I know I definitely want to wish you a happy Christmas and I worry that I may still owe you an email. But once you and I are done talking today, I’m switching off every screen –– Mac, iPhone, iPad –– and turning on the TV.
It’s strange to not be going anywhere this Christmas and yet for all that I miss meeting up with you, I’m really glad of a quiet space for a while.
Usually, I get a very particular two-hour-long quiet space on Christmas Eve, which is actually when I’m writing this. Usually I have what I think of as a lagrange point.
Those are actually the points in space between, say, the Earth and the moon where all the raging gravitational forces are precisely balanced out and all is calm. On Christmas Eve, the phone has stopped, there’s no one to answer an email or to ask for anything.
Usually my wife Angela Gallagher goes out to church with her sister and I have somewhere between 90 minutes and two hours alone. Usually, I spend that time watching a film I’ve been saving up and usually that film takes me away from everything.
I keep saying the word usually and that doesn’t seem to have quite the meaning it did before. This year’s Christmas Eve lagrange point will be the first where I’ve not been alone. Angela’s joining me and though she doesn’t know it yet, we’re going to watch one of my favourites from previous years.
It’s “Safety Not Guaranteed” and it is a quiet joy.
But speaking of quiet joys, nothing is going to change my other Christmas Eve tradition. For the fifth year in a row, I’m going to be watching Arrival sometime around midnight.
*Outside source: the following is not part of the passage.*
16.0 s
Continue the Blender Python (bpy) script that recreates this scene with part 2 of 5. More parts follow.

That’s partly because this is now my metric equivalent of midnight mass, partly because the stillness of the time seems right. But also because it’s the anniversary of when I saw the film in a cinema’s midnight screening.
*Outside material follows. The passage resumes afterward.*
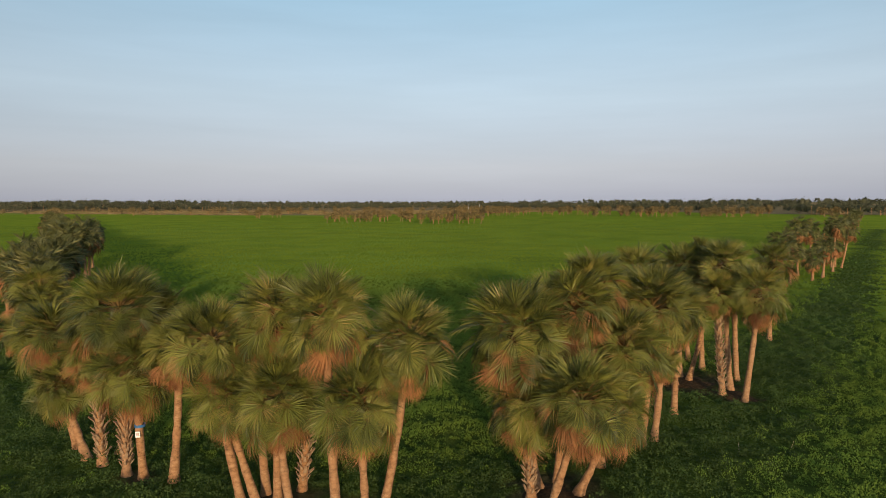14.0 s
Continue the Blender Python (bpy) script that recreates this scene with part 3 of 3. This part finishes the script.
ROW_WEST = [(-41.2, 83.2, -41.7, 6.8, 1.96), (-44.6, 87.6, -44.8, 6.2, 2.4), (-47.8, 94.8, -46.7, 6.4, 2.4), (-49.1, 95.2, -49.7, 7.6, 2.1), (-66.2, 130, -66.2, 7.5, 2.7), (-65.0, 133, -64.8, 6.6, 2.5),
            (-67.6, 136, -67.3, 8.3, 2.8), (-68.5, 131, -68.5, 7.6, 2.5), (-70.5, 142, -70, 7.3, 2.7), (-66.5, 128, -67, 5.8, 2.3), (-72, 146, -72, 7.4, 2.5)]


def plant(rows, detail, group, booted=(), flowering=(), **more):
    made = []
    for i, (x, y, cx, cz, r, *back) in enumerate(rows):
        made.append(palm(x, y, cx, cz, r, detail, i in booted, 2 if i in flowering else 0, group=group, cy=back[0] if back else 0.0,
                         label="cabbage palm whose trunk is covered with criss-cross leaf bases" if i in booted else "", **more))
    return made


plant(CENTRE, 2, "palms of the middle clump", booted=(5,), flowering=(8,))
plant(EAST, 2, "palms of the leaning clump", booted=(0, 6), flowering=(6,))
plant(SIDE, 2, "palms of the shaded clump", booted=(6,), greens=76)
plant(WEST, 2, "palms of the marker clump", booted=(2, 4))
plant(BEND, 2, "palms of the western row", booted=(0,), greens=76)
plant(ROW_WEST, 1, "palms of the western row")
fill = np.random.default_rng(31)
FAR_OFF = []                                                       # root x, y, crown height, crown radius
for lo, hi, count in ((76, 84, 3), (84, 97, 12), (97, 126, 11), (126, 146, 12), (148, 200, 22), (200, 300, 34), (300, 490, 56)):
    for k in range(count):
        py = lo + (hi - lo) * (k + fill.uniform(0, 1)) / count
        px = float(np.interp(py, [68, 83, 95, 131, 292, 362, 490], [-31, -41, -48.5, -67.2, -175, -220, -302])) + fill.normal(0, 1.3)
        if lo >= 300:
            FAR_OFF.append((px, py, fill.uniform(5.0, 7.6), fill.uniform(2.3, 3.0)))
        else:
            palm(px, py, px + fill.normal(0, 0.5), fill.uniform(4.6, 7.4), fill.uniform(1.9, 2.6), 1, group="palms of the western row")
plant(ROW_EAST, 1, "palms of the eastern row")
plant(ROW_EAST_FAR, 1, "palms of the eastern row")

# ------------------------------------------------------------------ palms far out on the plain
far_rng = np.random.default_rng(5)
GROVE = [(-75.9, 401.0, 1), (-71.4, 423.0, 2), (-62.5, 401.0, 1), (-57.0, 412.0, 2), (-56.8, 436.0, 2), (-49.2, 412.0, 2), (-46.2, 423.0, 2), (-42.0, 423.0, 2), (-38.7, 436.0, 1), (-29.8, 423.0, 2), (-27.5, 436.0, 1), (-21.8, 412.0, 2), (-14.6, 381.0, 2), (-12.0, 412.0, 2), (-8.6, 412.0, 2), (-3.2, 381.0, 2), (-0.7, 391.0, 1), (3.4, 391.0, 2), (12.7, 391.0, 2), (15.1, 381.0, 1), (19.4, 381.0, 2), (-144.5, 494.0, 2), (-146.1, 531.0, 1), (-139.8, 531.0, 2)]
for gx, gy, many in GROVE:
    for k in range(many):
        px, py = gx + far_rng.uniform(-2.0, 2.0) + 2.4 * (k - (many - 1) / 2), gy + far_rng.uniform(-1, 9)
        palm(px, py, px + far_rng.normal(0, 0.4), far_rng.uniform(4.3, 5.8), far_rng.uniform(2.0, 2.7), 0, group="palms of the far grove", label="distant cabbage palm standing in a grove", trunk_r=0.17)
WOOD_EDGE = [(161.0, 551.0, 3), (172.4, 531.0, 4), (178.2, 531.0, 3), (189.5, 531.0, 4), (202.8, 551.0, 2), (225.2, 574.0, 3), (215.3, 512.0, 4), (230.5, 531.0, 3), (233.4, 512.0, 4), (241.2, 512.0, 4), (258.9, 531.0, 2), (268.3, 531.0, 4), (276.4, 531.0, 3), (323.3, 531.0, 3), (291.7, 463.0, 3), (145.5, 625.0, 3)]
for gx, gy, many in WOOD_EDGE:
    for k in range(many):
        px, py = gx + far_rng.uniform(-1.5, 1.5) + 3.0 * (k - (many - 1) / 2), gy + far_rng.uniform(0, 12)
        palm(px, py, px + far_rng.normal(0, 0.4), far_rng.uniform(4.4, 7.2), far_rng.uniform(2.1, 2.9), 0, group="palms before the woods", label="distant cabbage palm at the edge of the woods", trunk_r=0.17)
for _ in range(110):
    px = far_rng.uniform(-460, 160)
    py = np.interp(px, [-460, -300, -100, 30, 160], [650, 610, 650, 540, 520]) + far_rng.uniform(-15, 150)
    FAR_OFF.append((px, py, far_rng.uniform(3.6, 5.6), far_rng.uniform(2.3, 3.2)))
for _ in range(80):
    px = far_rng.uniform(0, 190)
    FAR_OFF.append((px, 575 + 0.15 * px + far_rng.uniform(-25, 60), far_rng.uniform(4.5, 7.0), far_rng.uniform(2.3, 3.2)))


def join_far_palms(rows):
    """The palms too far off to be told apart well, as one mesh of trunks and crowns."""
    v, f, mats = [], [], []
    shapes = []
    for me in CROWNS_FAR:
        shapes.append(([p.co.copy() for p in me.vertices], [(tuple(q.vertices), q.material_index) for q in me.polygons]))
    for x, y, cz, r in rows:
        k, w = len(v), 0.2
        for z, q in ((-0.2, 1.3), (cz, 0.9)):
            v += [(x + w * q * math.cos(a), y + w * q * math.sin(a), z) for a in (0.3, 1.55, 2.8, 4.1, 5.3)]
        f += [(k + i, k + (i + 1) % 5, k + 5 + (i + 1) % 5, k + 5 + i) for i in range(5)]
        mats += [2] * 5
        k = len(v)
        co, faces = shapes[far_rng.integers(len(shapes))]
        a, r = far_rng.uniform(0, 6.28), r * 1.08
        c, d = math.cos(a) * r, math.sin(a) * r
        v += [(x + p.x * c - p.y * d, y + p.x * d + p.y * c, cz + p.z * r) for p in co]
        f += [tuple(i + k for i in q) for q, _ in faces]
        mats += [m for _, m in faces]
    me = mesh_from("far_palms", v, f, M_FARFROND)
    me.materials.append(M_DEAD)
    me.materials.append(M_BARK)
    me.polygons.foreach_set("material_index", mats)
    tagged(new("far_palms", me), "brown-green cabbage palms scattered before the far woods", "palm trees", kind="stuff")


join_far_palms(FAR_OFF)


# ------------------------------------------------------------------ woods along the horizon
def leaf_cloud(rng, centres, radii, count, size):
    """Loose leaf sprays filling uneven crowns; centres (n, 3), radii (n, 3)."""
    n = len(centres)
    d = rng.normal(0, 1, (n, count, 3))
    d /= np.linalg.norm(d, axis=-1, keepdims=True)
    rad = rng.uniform(0.3, 0.96, (n, count, 1)) ** 0.6 * (1 + 0.22 * np.sin(d[..., :1] * 5 + centres[:, None, :1]))
    c = centres[:, None] + d * rad * radii[:, None]
    a = rng.normal(0, 1, (n, count, 3))
    a /= np.linalg.norm(a, axis=-1, keepdims=True)
    b = np.cross(a, rng.normal(0, 1, (n, count, 3)))
    b /= np.linalg.norm(b, axis=-1, keepdims=True) + 1e-6
    s = rng.uniform(0.6, 1.2, (n, count, 1)) * np.asarray(size).reshape(-1, 1, 1)
    co = np.stack([c - a * s, c + b * s * 0.7, c + a * s, c - b * s * 0.7], -2)
    return co.reshape(-1, 4, 3)


def front_edge(x):
    return np.interp(x, [-1200, -540, -400, -250, -100, 60, 180, 235, 300, 345, 390, 520, 900], [900, 840, 830, 880, 1040, 980, 930, 820, 640, 560, 535, 490, 470])


def build_woods():
    rng = np.random.default_rng(77)
    parts, trunks = [], []
    for n, lo, hi, h0, h1, count in ((900, 0, 110, 6, 9.5, 64), (800, 110, 480, 9.5, 13, 48), (900, 480, 1600, 12.5, 16.0, 36), (300, 4, 70, 7, 10.5, 80)):
        y0 = rng.uniform(0, 1, n) ** 0.8 * (hi - lo) + lo
        x = rng.uniform(-1, 1, n) * (750 + 0.75 * y0)
        if lo == 4:
            x = rng.uniform(150, 640, n)
        y = front_edge(x) + y0
        h = rng.uniform(h0, h1, n) * (1 + 0.16 * waves(x, y, 260, 3))
        h = np.where(x > 220, h * 1.18, h)
        h = h * np.interp(x / y, [-0.72, -0.60, -0.52, -0.40, -0.25], [1.18, 1.40, 1.34, 1.22, 1.0])
        r = h * rng.uniform(0.42, 0.66, n)
        c = np.stack([x, y, h * 0.62], -1)
        parts.append(leaf_cloud(rng, c, np.stack([r, r, h * 0.40], -1), count, 0.36 + y / 2800))
        parts.append(leaf_cloud(rng, c, np.stack([r * 0.5, r * 0.5, h * 0.26], -1), 10, h * 0.17))
        if hi < 120:
            trunks += [(a, b, k) for a, b, k in zip(x[::3], y[::3], h[::3])]
    tagged(new("far_woods", leaves_mesh("far_woods", np.concatenate(parts), M_WOODS)), "grey-green belt of palms and oaks along the horizon", "woods", kind="stuff")
    v, f = [], []
    for x, y, h in trunks:
        k = len(v)
        for z in (-0.2, h * 0.7):
            v += [(x - 0.17, y - 2, z), (x + 0.17, y - 2, z), (x, y - 1.7, z)]
        f += [(k, k + 1, k + 4, k + 3), (k + 1, k + 2, k + 5, k + 4), (k + 2, k, k + 3, k + 5)]
    tagged(new("far_woods_trunks", mesh_from("far_woods_trunks", v, f, M_BARK)), "pale trunks at the edge of the woods", "trunks", kind="stuff")


build_woods()


def build_reeds():
    """Dry reeds in a tawny belt before the woods."""
    rng = np.random.default_rng(15)
    n = 9000
    x = rng.uniform(-620, 140, n)
    edge = np.interp(x, [-620, -400, -250, -120, 40, 140], [745, 690, 640, 600, 690, 800])
    y = edge + rng.uniform(0, 1, n) ** 1.3 * 260
    keep = waves(x, y, 90, 16) > -0.1
    x, y = x[keep], y[keep]
    tall, wide = rng.uniform(0.7, 1.5, len(x)), rng.uniform(1.2, 3.2, len(x))
    a = rng.uniform(-0.7, 0.7, len(x))
    dx, dy = np.cos(a) * wide, np.sin(a) * wide
    lo = np.full(len(x), -0.1)
    sway = rng.normal(0, 0.5, len(x))
    co = np.stack([np.stack([x - dx, y - dy, lo], -1), np.stack([x + dx, y + dy, lo], -1), np.stack([x + dx * 0.6 + sway, y + dy * 0.6 - 0.2, tall * rng.uniform(0.6, 1, len(x))], -1), np.stack([x - dx * 0.7 + sway, y - dy * 0.7 + 0.2, tall], -1)], -2)
    tagged(new("dry_reeds", leaves_mesh("dry_reeds", co, M_REED)), "tawny dry reeds in a belt before the woods", "reeds", kind="stuff")


build_reeds()


# ------------------------------------------------------------------ marker on a trunk of the western clump
def box(name, sx, sy, sz, mat, bevel=0.006):
    bm = bmesh.new()
    bmesh.ops.create_cube(bm, size=1.0)
    bmesh.ops.scale(bm, vec=(sx, sy, sz), verts=bm.verts)
    bmesh.ops.bevel(bm, geom=list(bm.edges), offset=bevel, segments=1, affect="EDGES")
    me = bpy.data.meshes.new(name)
    bm.to_mesh(me)
    bm.free()
    me.materials.append(mat)
    return me


def band(name, r, h, mat, thick=0.012, sides=20):
    v, f = [], []
    for z in (-h / 2, h / 2):
        for k in (r, r + thick):
            v += [(k * math.cos(2 * math.pi * i / sides), k * math.sin(2 * math.pi * i / sides), z) for i in range(sides)]
    n = sides
    for i in range(n):
        j = (i + 1) % n
        f += [(n + i, n + j, 3 * n + j, 3 * n + i), (i, 2 * n + i, 2 * n + j, j), (i, j, n + j, n + i), (2 * n + i, 3 * n + i, 3 * n + j, 2 * n + j)]
    return mesh_from(name, v, f, mat)


marker = tagged(new("trail_marker"), "blue band and white notice plate fixed to a palm trunk", "marker")
marker.location = (-14.87, 52.4, 2.25)
child("band", band("band", 0.235, 0.13, M_BLUE), marker, Matrix.Translation((0, 0, 0.38)), "blue painted band")
plate = child("plate", box("plate", 0.24, 0.012, 0.30, M_PLATE), marker, Matrix.Translation((0, -0.25, 0)), "white metal plate")
for i in range(3):
    child("print_bar", box("print_bar", 0.14, 0.004, 0.025, M_INK, 0.001), plate, Matrix.Translation((0, -0.009, 0.07 - 0.06 * i)))


# ------------------------------------------------------------------ root mats of dead leaves and soil under the clumps
def root_mat(x, y, r, seed):
    rng = np.random.default_rng(seed)
    v, f = [(0, 0, 0.16)], []
    for ring, (k, z) in enumerate(((0.4, 0.13), (0.75, 0.07), (1.0, -0.06))):
        for i in range(18):
            a = 2 * math.pi * i / 18
            q = r * k * (1 + rng.normal(0, 0.10))
            v.append((q * math.cos(a), q * math.sin(a), z + rng.normal(0, 0.025)))
    for i in range(18):
        j = (i + 1) % 18
        f.append((0, 1 + i, 1 + j))
        for ring in range(2):
            a = 1 + ring * 18
            f.append((a + i, a + 18 + i, a + 18 + j, a + j))
    ob = new("root_mat", mesh_from("root_mat", v, f, M_ROOT, smooth=True))
    ob.location = (x, y, -0.17)
    tagged(ob, "low dark mound of roots and leaf litter under the palms", "root mound")


for i, (x, y, r) in enumerate(((-7.6, 49.6, 1.7), (-4.0, 48.5, 1.3), (-2.8, 49.0, 0.7), (5.0, 50.4, 1.9), (18.4, 68.2, 2.2), (20.3, 65.0, 1.5), (-14.8, 52.4, 0.6))):
    root_mat(x, y, r, 200 + i)


# ------------------------------------------------------------------ pale dead stalks standing in the damp hollow
def build_stalks():
    rng = np.random.default_rng(61)
    n = 12
    t = rng.uniform(0, 1, n)
    x, y = np.interp(t, [0, 0.35, 0.6, 1], [-22, -8, 1, 18]) + rng.normal(0, 1.2, n), np.interp(t, [0, 0.35, 0.6, 1], [50.5, 44, 44.5, 59]) + rng.normal(0, 1.3, n)
    h = rng.uniform(0.25, 0.5, n)
    lean = rng.normal(0, 0.25, (n, 2))
    co = np.stack([np.stack([x - 0.012, y, h * 0], -1), np.stack([x + 0.012, y, h * 0], -1), np.stack([x + lean[:, 0] + 0.012, y + lean[:, 1], h], -1), np.stack([x + lean[:, 0] - 0.012, y + lean[:, 1], h], -1)], -2)
    tagged(new("dead_stalks", leaves_mesh("dead_stalks", co, M_STRAW)), "pale dead weed stalks standing in the damp hollow", "stalks", kind="stuff")


build_stalks()

# ------------------------------------------------------------------ two slim masts far off above the woods
mast = tagged(new("mast"), "slim white mast standing above the far woods", "mast", group="masts above the woods")
child("pole", band("pole", 0.07, 9.0, M_POST, 0.05, 10), mast, Matrix.Translation((0, 0, 4.5)))
child("foot", box("foot", 1.4, 1.4, 0.6, M_POST, 0.05), mast, Matrix.Translation((0, 0, 0.3)))
mast.location = (36.5, 890, 0)
copy_thing(mast, pose(52.0, 893, 0))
It was actually the second time I’d seen it and I put this tradition down entirely to poet and celebrant Charlie Jordan, who took me to see a film without telling me what it was. I owe her.
That first time seeing it seems so long ago. That first Christmas Eve, driving out at midnight in the cold, that seems like fiction. I don’t want Christmas to be like this, but it has to be –– and I do want Christmas Eve to be precisely like this.
Take care of yourself, okay? Good talking with you. Now bunch up, get the Malteasers, we’ve got two movies to watch.